[Records from a data collection]
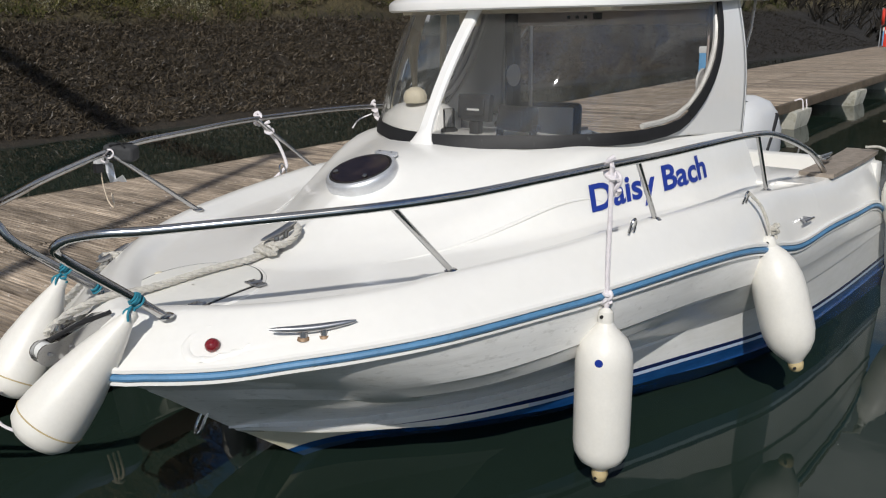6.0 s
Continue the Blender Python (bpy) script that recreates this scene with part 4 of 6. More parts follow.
ts = np.linspace(-0.35, 1.7, 42)
rows = [[bridge_pt(t, o, HB + z) for o, z in ((-4.6, 0.0), (-4.6, -0.9), (-3.0, -1.3), (-2.4, -3.6), (2.4, -3.6), (3.0, -1.3), (4.6, -0.9), (4.6, 0.0))] for t in ts]
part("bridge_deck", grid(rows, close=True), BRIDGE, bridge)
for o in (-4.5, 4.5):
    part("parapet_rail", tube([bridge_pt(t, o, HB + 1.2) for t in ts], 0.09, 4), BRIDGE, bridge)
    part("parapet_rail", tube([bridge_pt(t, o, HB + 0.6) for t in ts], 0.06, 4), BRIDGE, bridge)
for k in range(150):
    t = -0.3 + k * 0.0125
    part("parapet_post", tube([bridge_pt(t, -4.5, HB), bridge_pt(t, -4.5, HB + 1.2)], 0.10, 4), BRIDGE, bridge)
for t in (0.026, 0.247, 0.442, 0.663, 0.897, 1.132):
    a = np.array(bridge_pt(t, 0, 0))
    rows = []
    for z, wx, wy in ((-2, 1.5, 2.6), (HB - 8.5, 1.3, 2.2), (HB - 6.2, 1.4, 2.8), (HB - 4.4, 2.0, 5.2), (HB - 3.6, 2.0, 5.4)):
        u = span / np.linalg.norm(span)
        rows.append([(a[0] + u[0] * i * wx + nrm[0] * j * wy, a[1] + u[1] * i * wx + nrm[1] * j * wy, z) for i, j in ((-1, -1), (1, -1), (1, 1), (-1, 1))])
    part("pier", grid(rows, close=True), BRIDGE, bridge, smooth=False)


# ---- mooring piles ----
def pile(x, y, top, r, cap, label):
    ob = thing("mooring_pile", (x, y, 0), label, "pile", "mooring piles")
    part("sleeve", lathe([(r, -1.5), (r, top)], 20, Matrix.Translation((x, y, 0))), PILE, ob)
    part("cap", lathe([(r * 1.06, top - 0.75), (r * 1.06, top - 0.02), (r * 0.9, top + 0.08), (r * 0.25, top + 0.25)], 20, Matrix.Translation((x, y, 0))), cap, ob)


pile(1.35, 40.0, 7.45, 0.24, PILE_RED, "black mooring pile with a red cap")
pile(13.05, 34.0, 6.72, 0.23, PLASTIC_WHITE, "black mooring pile with a white cap")


# ---- service pedestals on the pontoon ----
def pedestal(name, s, red=False):
    ob = thing(name, (0, 0, 0), "light blue service pedestal with a white lid on the pontoon", "pedestal", "service pedestals")
    part("post", block((0, 0, 0.34), (0.30, 0.24, 0.68), 0.02), PEDBLUE, ob)
    part("door", block((0.0, -0.125, 0.34), (0.20, 0.012, 0.5), 0.003), PEDBLUE, ob)
    part("socket", block((0.155, 0, 0.50), (0.02, 0.10, 0.10), 0.004), BLACK, ob)
    part("lid", block((0, 0, 0.76), (0.33, 0.27, 0.17), 0.03), PLASTIC_WHITE, ob, "white lamp lid")
    return ob


def on_dock(x, y, turn=0.0):
    return DOCK @ pose(x, y, TOPZ, 0, 0, turn)


ped = pedestal("service_pedestal", 1.0)
ped.matrix_basis = on_dock(-3.60, 20.2)
copy_thing(ped, on_dock(-3.72, 43.5))
copy_thing(ped, on_dock(-3.72, 62.0))


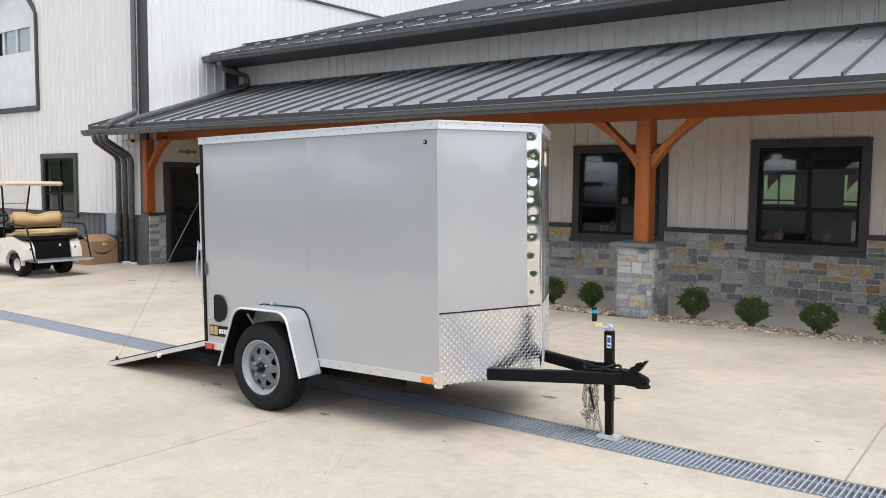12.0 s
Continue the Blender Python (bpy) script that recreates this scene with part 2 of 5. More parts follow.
paint.links.remove(paint.nodes["Principled BSDF"].inputs["Roughness"].links[0])
paint.nodes["Principled BSDF"].inputs["Coat IOR"].default_value = 1.6
for node in paint.nodes:
    if node.bl_idname == "ShaderNodeTexNoise":
        node.inputs["Detail"].default_value = 1
ZINC = material("zinc_chain", (0.74, 0.71, 0.63), 0.26, metal=0.85, second=(0.48, 0.45, 0.38), scale=40, amount=1.0, bump=0.1)
ALU = material("bare_aluminium", (0.78, 0.78, 0.77), 0.38, metal=0.85, second=(0.70, 0.70, 0.69), scale=9, amount=0.6, bump=0.06, fine=60)
CHROME = material("polished_stainless", (0.82, 0.82, 0.81), 0.06, metal=1.0, second=(0.80, 0.80, 0.79), scale=3, amount=0.5, bump=0.0)
PLATE = material("diamond_plate", (0.80, 0.80, 0.79), 0.15, metal=1.0, second=(0.74, 0.74, 0.73), scale=7, amount=0.6, bump=0.05, fine=70)
RUBBER = material("tyre_rubber", (0.016, 0.016, 0.0165), 0.75, second=(0.02, 0.02, 0.02), scale=10, amount=0.6, bump=0.3, fine=60, specular=0.12)
RIM = material("grey_rim_paint", (0.30, 0.318, 0.328), 0.4, metal=0.1, scale=8, bump=0.05)
FRAME_BLACK = material("black_frame_paint", (0.007, 0.007, 0.0078), 0.4, scale=8, bump=0.06, specular=0.10)
RED_LENS = material("red_lens", (0.55, 0.015, 0.02), 0.15, scale=30, bump=0.1, coat=0.5)
AMBER_LENS = material("amber_lens", (0.85, 0.22, 0.01), 0.15, scale=30, bump=0.1, coat=0.5)
PLYWOOD = material("plywood", (0.52, 0.43, 0.32), 0.7, second=(0.42, 0.33, 0.23), scale=5, amount=0.8, bump=0.2, stretch=(0.3, 3, 1))
WHITE_PAINT = material("white_paint", (0.75, 0.75, 0.73), 0.5, scale=3, bump=0.03)
GREY_PLASTIC = material("grey_plastic", (0.10, 0.107, 0.115), 0.6, scale=6, bump=0.08)
BOX_GREY = material("grey_enclosure", (0.30, 0.34, 0.36), 0.5, scale=6, bump=0.05)
CARD = material("cardboard", (0.36, 0.22, 0.13), 0.85, second=(0.31, 0.185, 0.11), scale=5, amount=0.7, bump=0.12, fine=50, stretch=(1, 1, 4))
INK = material("dark_print", (0.03, 0.022, 0.018), 0.8, scale=9, bump=0.0)
TAPE = material("light_tape", (0.55, 0.47, 0.40), 0.4, scale=8, bump=0.03)
YELLOW = material("yellow_paint", (0.75, 0.47, 0.02), 0.4, second=(0.62, 0.38, 0.02), scale=9, amount=0.6, bump=0.08)
CREAM = material("cream_body", (0.72, 0.68, 0.60), 0.3, second=(0.66, 0.62, 0.54), scale=3, amount=0.5, bump=0.02, coat=0.4)
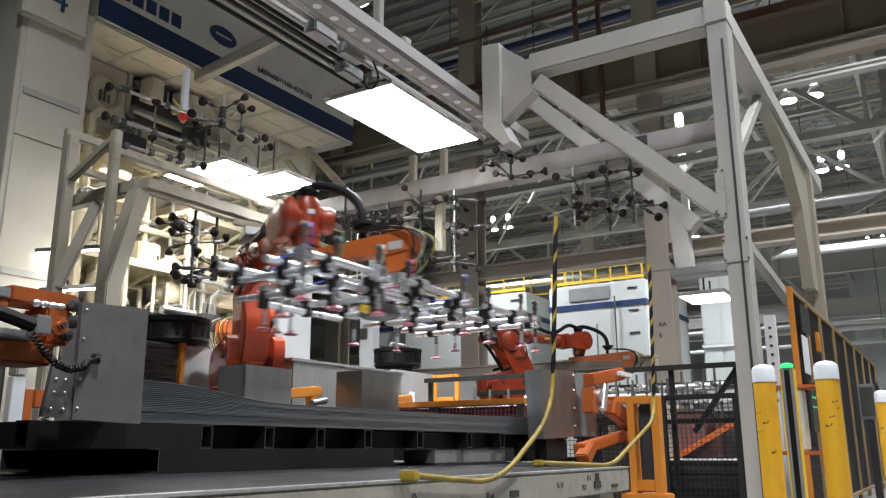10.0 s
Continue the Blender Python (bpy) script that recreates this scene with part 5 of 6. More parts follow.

Aim – Pick out the lines containing the string "that".

Problem solution –
Continue the Blender Python (bpy) script that recreates this scene with part 4 of 6. More parts follow.
Continue the Blender Python (bpy) script that recreates this scene with part 2 of 5. More parts follow.
Continue the Blender Python (bpy) script that recreates this scene with part 5 of 6. More parts follow.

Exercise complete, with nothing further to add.